LXXIV. Depuis ce temps le nom des Frisons fut célèbre parmi les Germains. Tibère dissimula nos pertes, pour ne pas confier à quelqu’un la conduite d’une guerre. Quant au sénat, il s’inquiétait peu si le nom romain était déshonoré aux extrémités de l’empire. La peur des maux domestiques préoccupait les esprits, et l’on y cherchait un remède dans l’adulation. Ainsi l’on interrompit une délibération commencée, pour voter un autel à la Clémence, et un autre à l’Amitié, entouré des statues de Tibère et de Séjan. On implorait, par des sollicitations redoublées, la faveur de les voir. Toutefois ils ne vinrent ni à Rome ni dans le voisinage. Ils crurent faire assez de sortir de leur île et de se montrer à l’entrée de la Campanie. Là coururent sénateurs, chevaliers, une grande partie du peuple, tous en peine d’arriver à Séjan, dont l’accès plus difficile ne s’ouvrait qu’à la brigue ou à la complicité. On s’accorde à dire que son arrogance fut accrue par le spectacle d’une servitude si honteusement étalée. À Rome, les yeux sont accoutumés au mouvement, et la grandeur de la ville ne permet pas de savoir quel intérêt dirige les pas des citoyens. Ici, c’est dans la plaine ou sur le rivage que cette multitude, étendue pêle-mêle, passe les jours et les nuits, pour subir, à la porte du favori, les dédains ou la protection de ses esclaves. Bientôt on leur ôte même ce droit ; et ils reviennent à Rome, les uns désespérés de ce qu’il ne les a pas jugés dignes d’une parole, d’un regard, les autres follement enivrés d’une amitié qui leur prépare de sinistres destins.

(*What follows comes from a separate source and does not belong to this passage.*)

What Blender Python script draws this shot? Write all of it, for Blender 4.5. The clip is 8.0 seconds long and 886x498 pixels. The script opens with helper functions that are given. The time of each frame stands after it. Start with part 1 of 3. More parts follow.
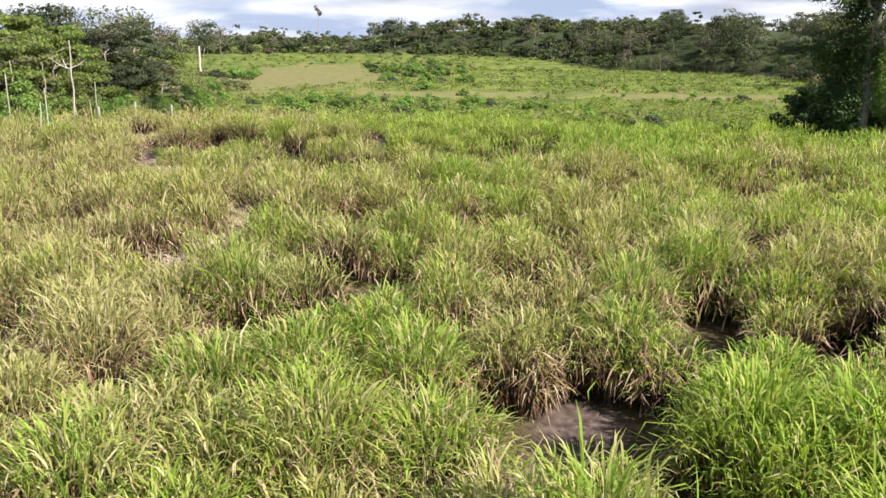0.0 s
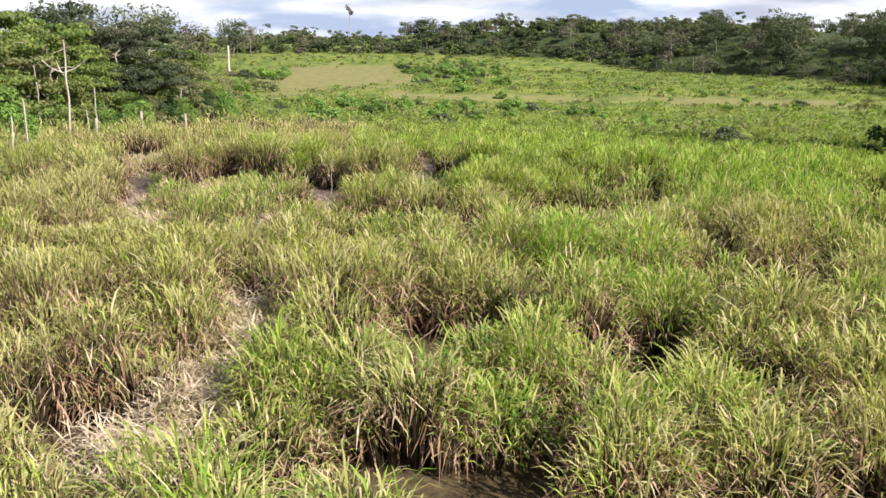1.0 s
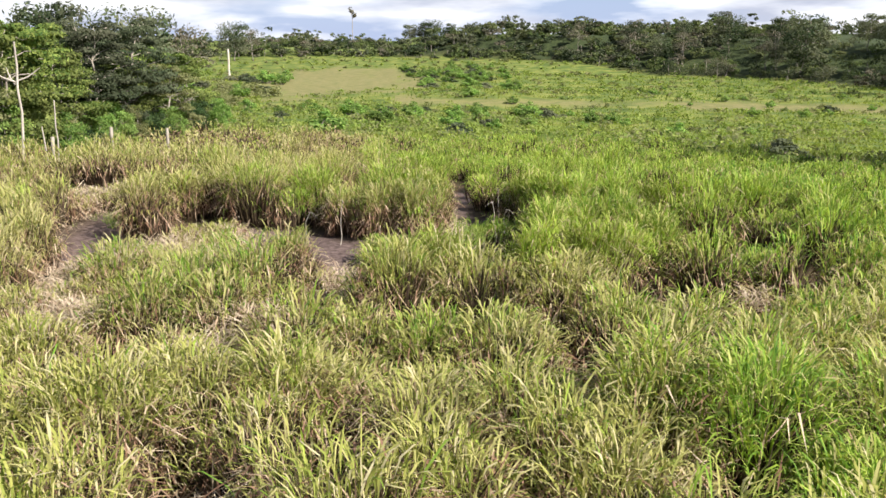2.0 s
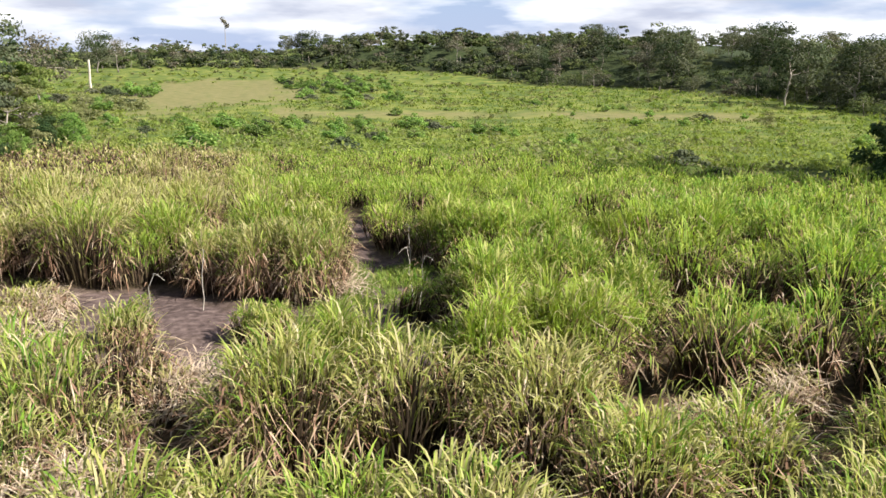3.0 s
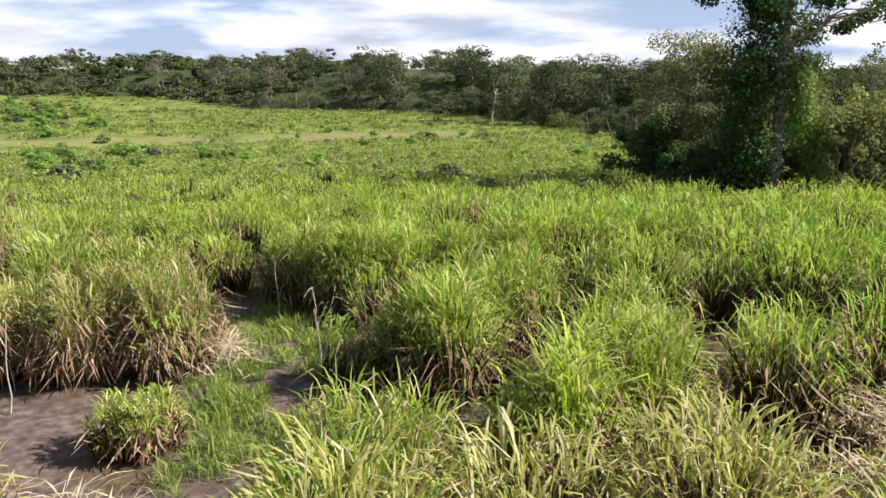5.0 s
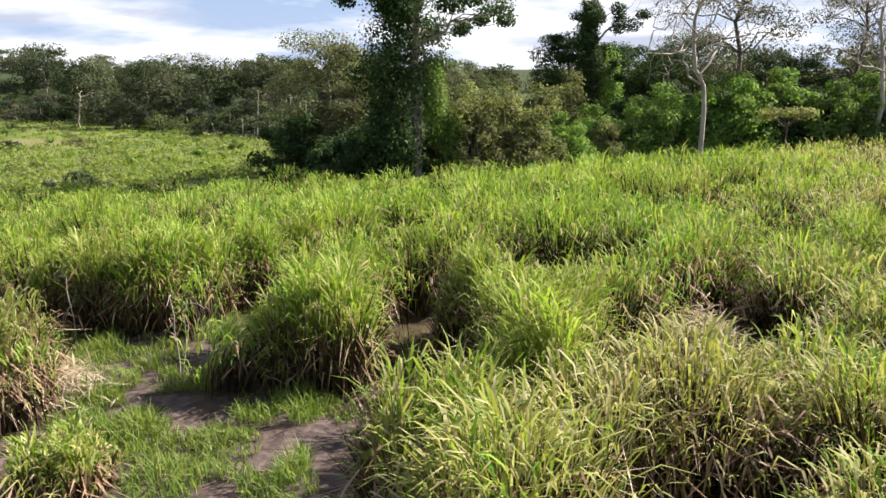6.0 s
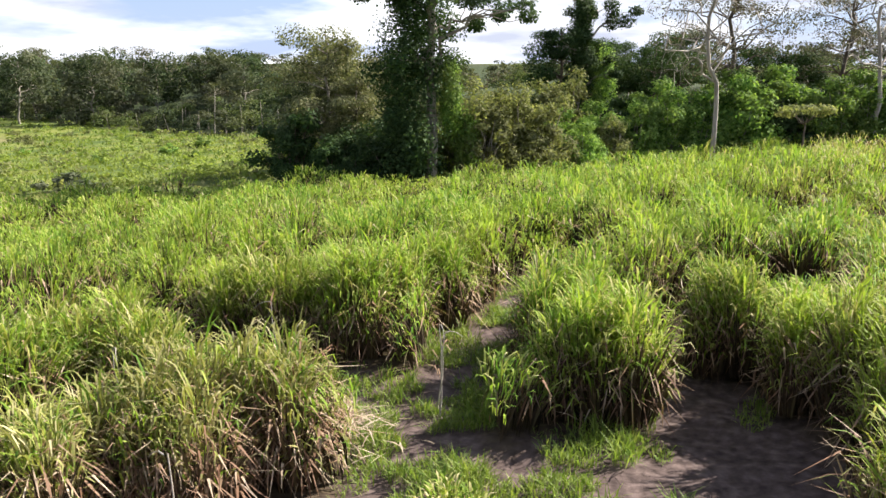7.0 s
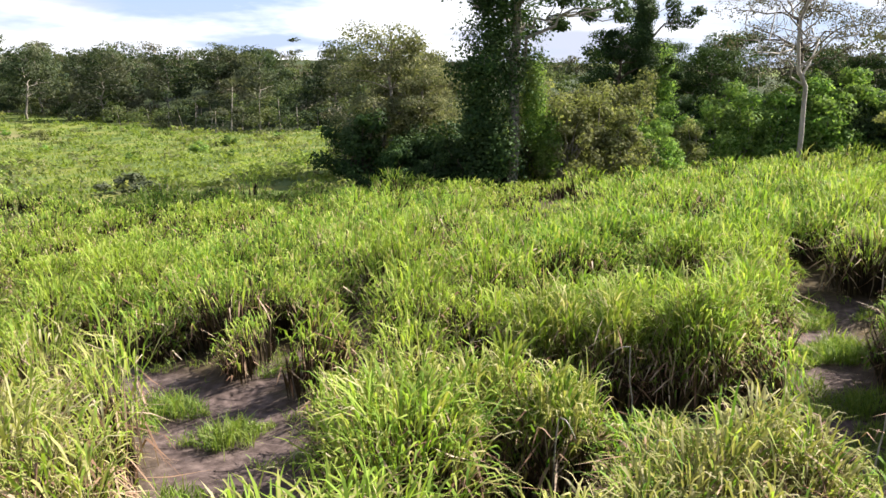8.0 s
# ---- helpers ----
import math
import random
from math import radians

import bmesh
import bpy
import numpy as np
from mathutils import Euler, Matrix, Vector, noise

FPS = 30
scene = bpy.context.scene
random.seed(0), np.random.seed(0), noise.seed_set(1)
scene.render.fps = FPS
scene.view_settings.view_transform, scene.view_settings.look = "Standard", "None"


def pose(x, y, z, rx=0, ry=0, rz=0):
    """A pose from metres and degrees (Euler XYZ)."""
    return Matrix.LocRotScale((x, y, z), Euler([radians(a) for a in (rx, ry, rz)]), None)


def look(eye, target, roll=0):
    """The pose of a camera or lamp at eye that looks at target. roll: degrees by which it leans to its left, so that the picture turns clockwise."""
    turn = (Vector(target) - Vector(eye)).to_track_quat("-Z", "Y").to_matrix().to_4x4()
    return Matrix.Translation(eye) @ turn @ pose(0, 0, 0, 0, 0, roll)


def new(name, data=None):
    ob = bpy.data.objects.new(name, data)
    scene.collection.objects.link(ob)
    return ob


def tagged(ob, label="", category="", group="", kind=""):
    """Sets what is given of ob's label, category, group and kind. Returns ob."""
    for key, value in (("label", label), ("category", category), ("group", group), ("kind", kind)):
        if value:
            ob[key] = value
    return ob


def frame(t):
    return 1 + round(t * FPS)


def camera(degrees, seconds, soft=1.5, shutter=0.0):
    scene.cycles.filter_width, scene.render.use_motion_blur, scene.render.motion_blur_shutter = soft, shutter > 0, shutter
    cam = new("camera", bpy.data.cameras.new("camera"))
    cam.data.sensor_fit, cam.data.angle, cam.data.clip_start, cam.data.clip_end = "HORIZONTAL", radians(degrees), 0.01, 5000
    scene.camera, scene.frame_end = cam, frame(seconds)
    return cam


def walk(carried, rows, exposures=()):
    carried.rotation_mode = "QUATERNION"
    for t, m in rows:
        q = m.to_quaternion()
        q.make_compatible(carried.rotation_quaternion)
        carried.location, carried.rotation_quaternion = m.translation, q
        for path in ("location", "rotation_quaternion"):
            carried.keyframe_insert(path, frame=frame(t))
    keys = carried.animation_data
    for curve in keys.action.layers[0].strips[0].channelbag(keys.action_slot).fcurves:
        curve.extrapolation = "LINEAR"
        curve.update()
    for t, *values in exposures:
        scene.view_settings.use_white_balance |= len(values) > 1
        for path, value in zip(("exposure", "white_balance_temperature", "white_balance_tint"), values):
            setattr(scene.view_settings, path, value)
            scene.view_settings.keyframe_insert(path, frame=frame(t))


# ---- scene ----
cam = camera(57.2, 8.0, 1.55)
PATH = [
    (0, (-2.085, 1.747, 4.911), (-1.892, 3.672, 4.401), -0.0),
    (0.5, (-2.342, 5.468, 4.922), (-2.198, 7.396, 4.41), 0.0),
    (1, (-2.691, 9.083, 4.912), (-2.565, 11.013, 4.402), 0.2),
    (1.2, (-2.889, 10.487, 4.975), (-2.76, 12.415, 4.459), -0.0),
    (2.3, (-3.391, 17.507, 4.662), (-3.276, 19.441, 4.166), 0.2),
    (2.5, (-3.421, 18.424, 4.57), (-3.307, 20.359, 4.078), 0.3),
    (3, (-3.285, 20.584, 4.485), (-2.883, 22.485, 4.009), 0.2),
    (3.5, (-3.016, 21.437, 4.285), (-2.5, 23.312, 3.82), 0.0),
    (4, (-2.685, 22.774, 4.145), (-2.091, 24.629, 3.693), 0.0),
    (4.2, (-2.836, 23.272, 4.135), (-2.252, 25.131, 3.684), 0.1),
    (5.3, (-5.9, 25.52, 3.651), (-4.645, 27.021, 3.237), -0.2),
    (5.5, (-6.33, 26.007, 3.567), (-4.951, 27.397, 3.157), -0.2),
    (5.7, (-6.893, 26.093, 3.518), (-5.341, 27.295, 3.136), -0.1),
    (6, (-7.722, 26.836, 3.7), (-6.018, 27.794, 3.279), -0.4),
    (6.5, (-8.217, 28.754, 3.747), (-6.466, 29.621, 3.32), -0.3),
    (7, (-8.754, 30.806, 3.843), (-6.983, 31.627, 3.408), -0.3),
    (7.5, (-8.905, 33.068, 3.884), (-7.126, 33.871, 3.447), -0.0),
    (8, (-9.183, 35.475, 3.937), (-7.403, 36.272, 3.497), 0.3),
]
walk(cam, [(t, look(eye, target, roll)) for t, eye, target, roll in PATH],
     [(0.0, 1.28), (4.2, 1.3), (5.5, 1.34), (6.5, 1.5), (7.2, 1.58), (8.0, 1.63)])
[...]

LXXV. Cependant Tibère maria la jeune Agrippine, fille de Germanicus, à Cn. Domitius. Après les avoir unis lui-même, il voulut que les noces fussent célébrées à Rome. Le prince avait choisi en Domitius le rejeton d’une antique famille et un parent des Césars. Ce Romain avait Octavie pour aïeule, et par elle il était petit-neveu d’Auguste.